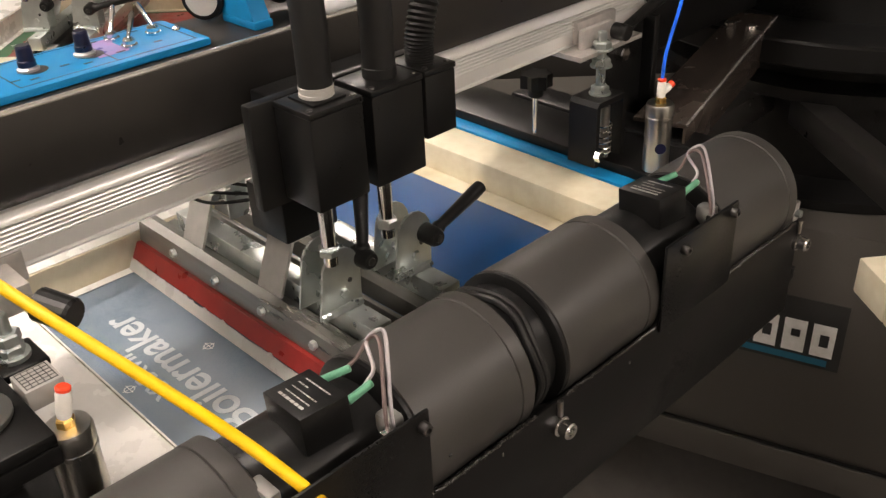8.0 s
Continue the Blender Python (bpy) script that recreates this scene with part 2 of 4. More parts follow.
M_LAMP = bpy.data.materials.new("lit_diffuser")
M_LAMP.use_nodes = True
pb = M_LAMP.node_tree.nodes["Principled BSDF"]
pb.inputs["Base Color"].default_value = (0.9, 0.88, 0.82, 1)
pb.inputs["Emission Color"].default_value = (1.0, 0.865, 0.765, 1)
pb.inputs["Emission Strength"].default_value = LAMP
# fittings are out of view, placed for light; the last brightens the floor behind
LIGHTS = [(-1.7, -2.3), (0.2, -2.3), (2.1, -2.3), (-2.6, 0.7), (-0.25, 0.7), (-2.6, 3.0), (-0.25, 3.0), (2.3, 3.0), (0.4, 4.6)]
for lx, ly in LIGHTS:
    lamp = thing("unseen_ceiling_light", "long white fluorescent ceiling fitting, unseen, switched on", "ceiling light", "ceiling lights")
    part("housing", box(B(), lx - 0.62, lx + 0.62, ly - 0.15, ly + 0.15, 3.13, 3.199, 0.01), M_WHITE, lamp)
    part("diffuser", box(B(), lx - 0.6, lx + 0.6, ly - 0.13, ly + 0.13, 3.105, 3.129, 0.006), M_LAMP, lamp, "glowing opal diffuser")

# ---------- blower bank with the long front panel ----------
CY, CZ, CR = 0.0725, 1.2375, 0.07
bank = thing("blower_bank", "black steel blower bank with four grey cylindrical housings", "blower", at=(0.45, 0, 1.08))
bank.location = (0, 0, 0)
bm = B()
box(bm, -0.016, 0.905, 0.0, 0.004, 1.08, 1.211, 0.0012)
box(bm, -0.016, 0.905, 0.004, 0.15, 1.08, 1.084, 0.0008)
part("front_panel", bm, M_BLACK, bank, "satin black folded steel panel")
part("rear_panel", box(B(), -0.016, 0.905, 0.146, 0.15, 1.085, 1.19, 0.001), M_BLACK, bank)
for x0, x1 in ((0.156, 0.287), (0.606, 0.737)):
    part("cover_plate", box(B(), x0, x1, -0.0035, -0.0002, 1.205, 1.305, 0.0008), M_BLACK, bank, "upright black cover plate")
for x0, x1 in ((0.016, 0.156), (0.29, 0.42), (0.466, 0.612), (0.742, 0.893)):
    d = x1 - x0
    hs = part("housing", lathe(B(), (x0, CY, CZ), (x1, CY, CZ), [(0, CR - 0.004), (0.012, CR), (0.86, CR), (0.868, CR - 0.0012), (0.876, CR + 0.0004), (0.985, CR + 0.0004), (1, CR - 0.002), (1, CR - 0.009), (0.9, CR - 0.012)], 64), M_SLEEVE, bank, "grey powder-coated cylindrical housing")
    part("end_ring", lathe(B(), (x0 - 0.005, CY, CZ), (x0 - 0.0003, CY, CZ), [(0.6, 0.03), (0.1, 0.034), (0, CR - 0.003), (0.2, CR - 0.0005), (1, CR - 0.0005)], 48), M_PLASTIC, hs, "black end ring")
    sc = B()
    lathe(sc, (x0 - 0.0048, CY - 0.05, CZ + 0.0065), (x0 - 0.0095, CY - 0.05, CZ + 0.0065), [(0, 0.0035), (0.7, 0.0035), (1, 0.002)], 12)
    part("screw", sc, M_BRASS, hs, "small brass screw")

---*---

WHAT YOU SHOULD DO:
Every line of the material is to be quoted exactly, with no pictures carried over.

OUTPUT OF THE TASK:
8.0 s
Continue the Blender Python (bpy) script that recreates this scene with part 2 of 4. More parts follow.
M_LAMP = bpy.data.materials.new("lit_diffuser")
M_LAMP.use_nodes = True
pb = M_LAMP.node_tree.nodes["Principled BSDF"]
pb.inputs["Base Color"].default_value = (0.9, 0.88, 0.82, 1)
pb.inputs["Emission Color"].default_value = (1.0, 0.865, 0.765, 1)
pb.inputs["Emission Strength"].default_value = LAMP
# fittings are out of view, placed for light; the last brightens the floor behind
LIGHTS = [(-1.7, -2.3), (0.2, -2.3), (2.1, -2.3), (-2.6, 0.7), (-0.25, 0.7), (-2.6, 3.0), (-0.25, 3.0), (2.3, 3.0), (0.4, 4.6)]
for lx, ly in LIGHTS:
    lamp = thing("unseen_ceiling_light", "long white fluorescent ceiling fitting, unseen, switched on", "ceiling light", "ceiling lights")
    part("housing", box(B(), lx - 0.62, lx + 0.62, ly - 0.15, ly + 0.15, 3.13, 3.199, 0.01), M_WHITE, lamp)
    part("diffuser", box(B(), lx - 0.6, lx + 0.6, ly - 0.13, ly + 0.13, 3.105, 3.129, 0.006), M_LAMP, lamp, "glowing opal diffuser")

# ---------- blower bank with the long front panel ----------
CY, CZ, CR = 0.0725, 1.2375, 0.07
bank = thing("blower_bank", "black steel blower bank with four grey cylindrical housings", "blower", at=(0.45, 0, 1.08))
bank.location = (0, 0, 0)
bm = B()
box(bm, -0.016, 0.905, 0.0, 0.004, 1.08, 1.211, 0.0012)
box(bm, -0.016, 0.905, 0.004, 0.15, 1.08, 1.084, 0.0008)
part("front_panel", bm, M_BLACK, bank, "satin black folded steel panel")
part("rear_panel", box(B(), -0.016, 0.905, 0.146, 0.15, 1.085, 1.19, 0.001), M_BLACK, bank)
for x0, x1 in ((0.156, 0.287), (0.606, 0.737)):
    part("cover_plate", box(B(), x0, x1, -0.0035, -0.0002, 1.205, 1.305, 0.0008), M_BLACK, bank, "upright black cover plate")
for x0, x1 in ((0.016, 0.156), (0.29, 0.42), (0.466, 0.612), (0.742, 0.893)):
    d = x1 - x0
    hs = part("housing", lathe(B(), (x0, CY, CZ), (x1, CY, CZ), [(0, CR - 0.004), (0.012, CR), (0.86, CR), (0.868, CR - 0.0012), (0.876, CR + 0.0004), (0.985, CR + 0.0004), (1, CR - 0.002), (1, CR - 0.009), (0.9, CR - 0.012)], 64), M_SLEEVE, bank, "grey powder-coated cylindrical housing")
    part("end_ring", lathe(B(), (x0 - 0.005, CY, CZ), (x0 - 0.0003, CY, CZ), [(0.6, 0.03), (0.1, 0.034), (0, CR - 0.003), (0.2, CR - 0.0005), (1, CR - 0.0005)], 48), M_PLASTIC, hs, "black end ring")
    sc = B()
    lathe(sc, (x0 - 0.0048, CY - 0.05, CZ + 0.0065), (x0 - 0.0095, CY - 0.05, CZ + 0.0065), [(0, 0.0035), (0.7, 0.0035), (1, 0.002)], 12)
    part("screw", sc, M_BRASS, hs, "small brass screw")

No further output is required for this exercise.